The Apple CEO said the company stopped making the iPod classic because it became too difficult to source the parts for it. Engadget quotes Cook to say "We couldn't get the parts any more. They don't make them any more."
The last iPod classic model to be released was the seventh generation player in late 2008, and more than five years hence it would be hard to expect suppliers to make the same parts without very high volume sales.
To that, Tim Cook attests today's market for the iPod classic is not very large, saying, "The number of people who wanted it is very small." As for building a new iPod classic, apart from the obvious cannibalisation of the current iPod lineup, Cook said, "We would have to make a whole new product... the engineering work to do that would be massive."

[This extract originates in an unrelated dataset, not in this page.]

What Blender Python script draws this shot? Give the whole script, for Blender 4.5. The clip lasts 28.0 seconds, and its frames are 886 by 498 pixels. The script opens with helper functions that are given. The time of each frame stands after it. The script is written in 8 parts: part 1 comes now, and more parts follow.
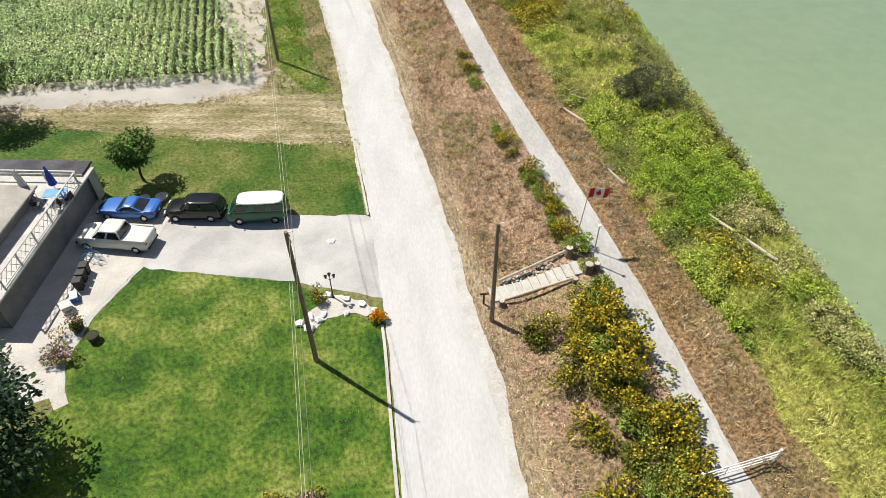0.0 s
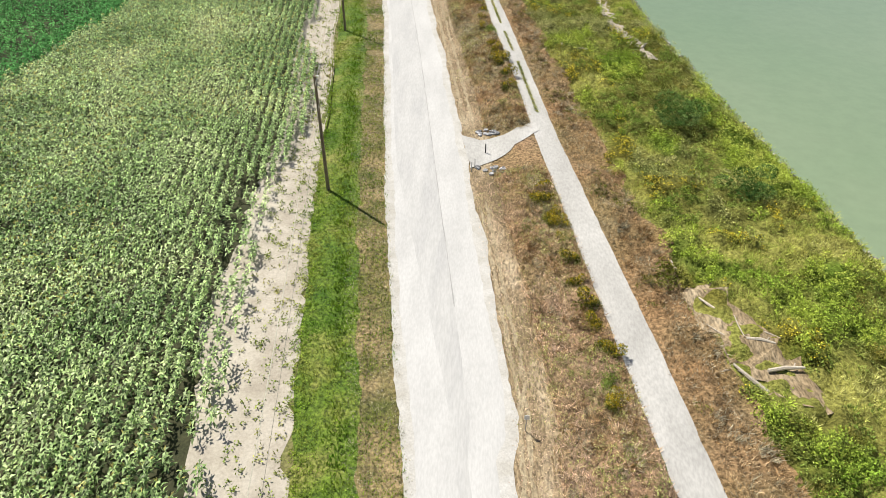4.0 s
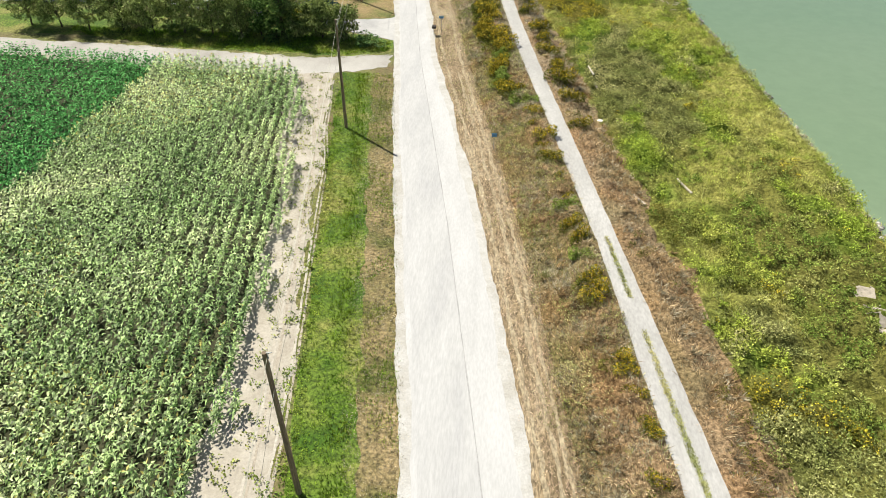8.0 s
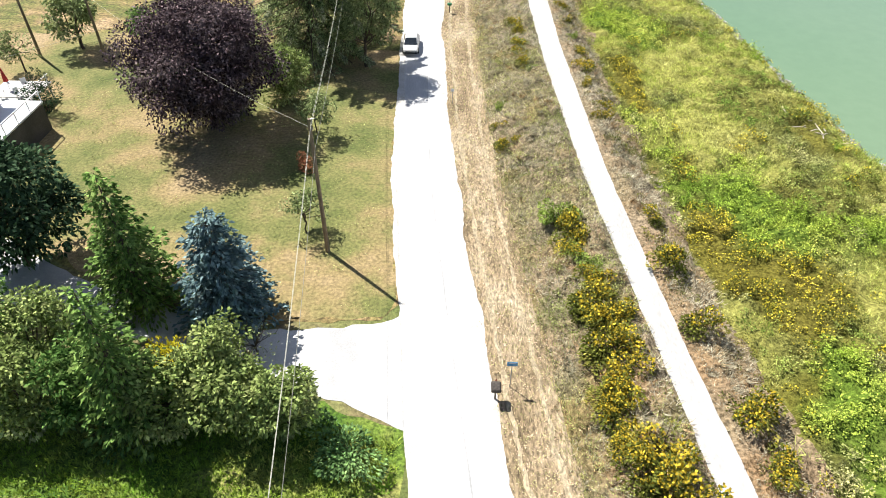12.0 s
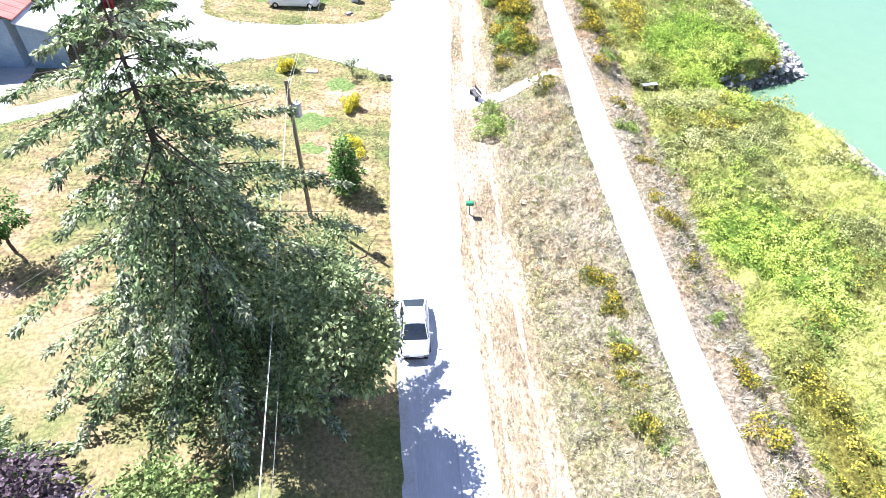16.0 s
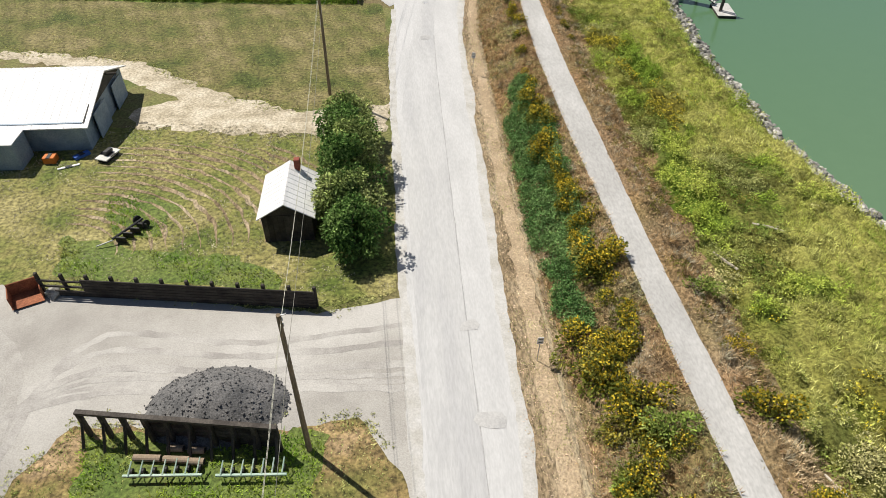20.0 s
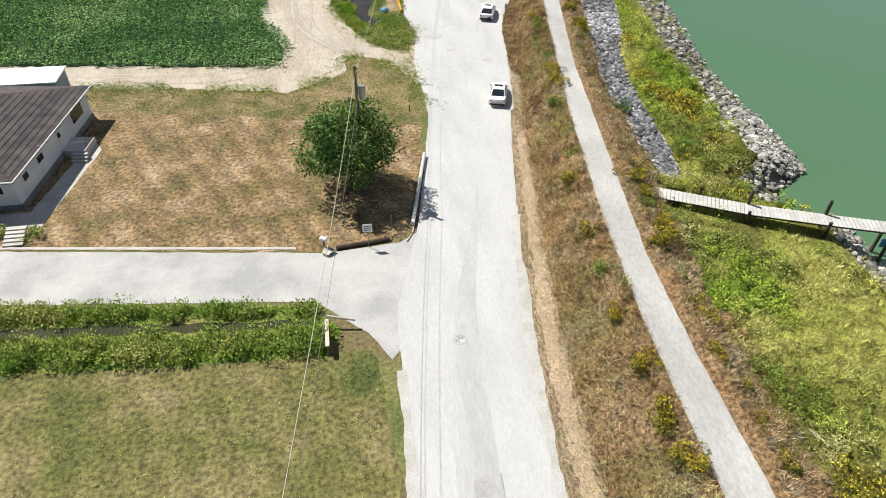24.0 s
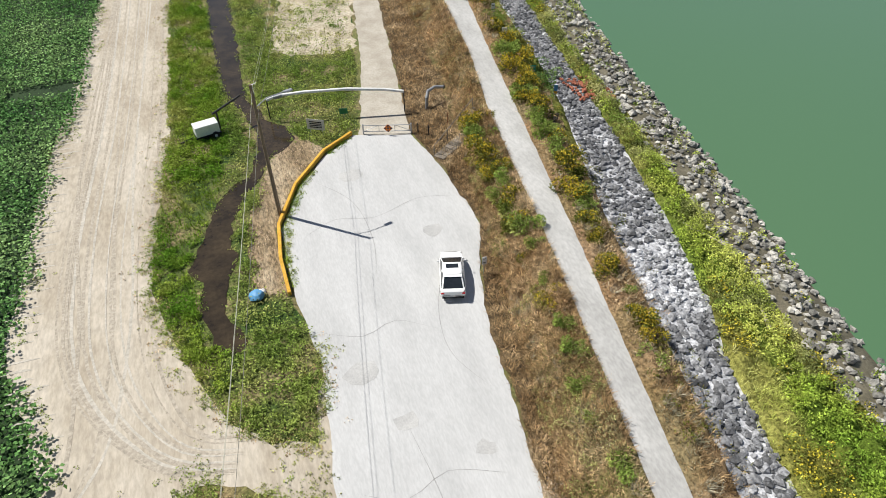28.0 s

The first-generation iPod classic came in 5GB and 10GB variants, and could hold up to 2,000 songs. It featured a 2-inch 160x128 pixel monochrome LCD display, and delivered up to 10 hours of music playback.
The seventh-generation iPod classic came in 120GB and 160GB capacities, and could hold up to 40,000 songs, 25,000 photos, and 200 hours of video. It featured a 2.5-inch 320x240 pixel colour LCD display, and delivered up to 36 hours of music playback.
Building a new iPod classic would probably have been a foolhardy task, finding a market for a product with mixed bag of features between the iPod nano, iPod shuffle, and iPod touch; or more realistically, just replacing the iPod nano, the only counterpart with its 2.5-inch display in the modern lineup.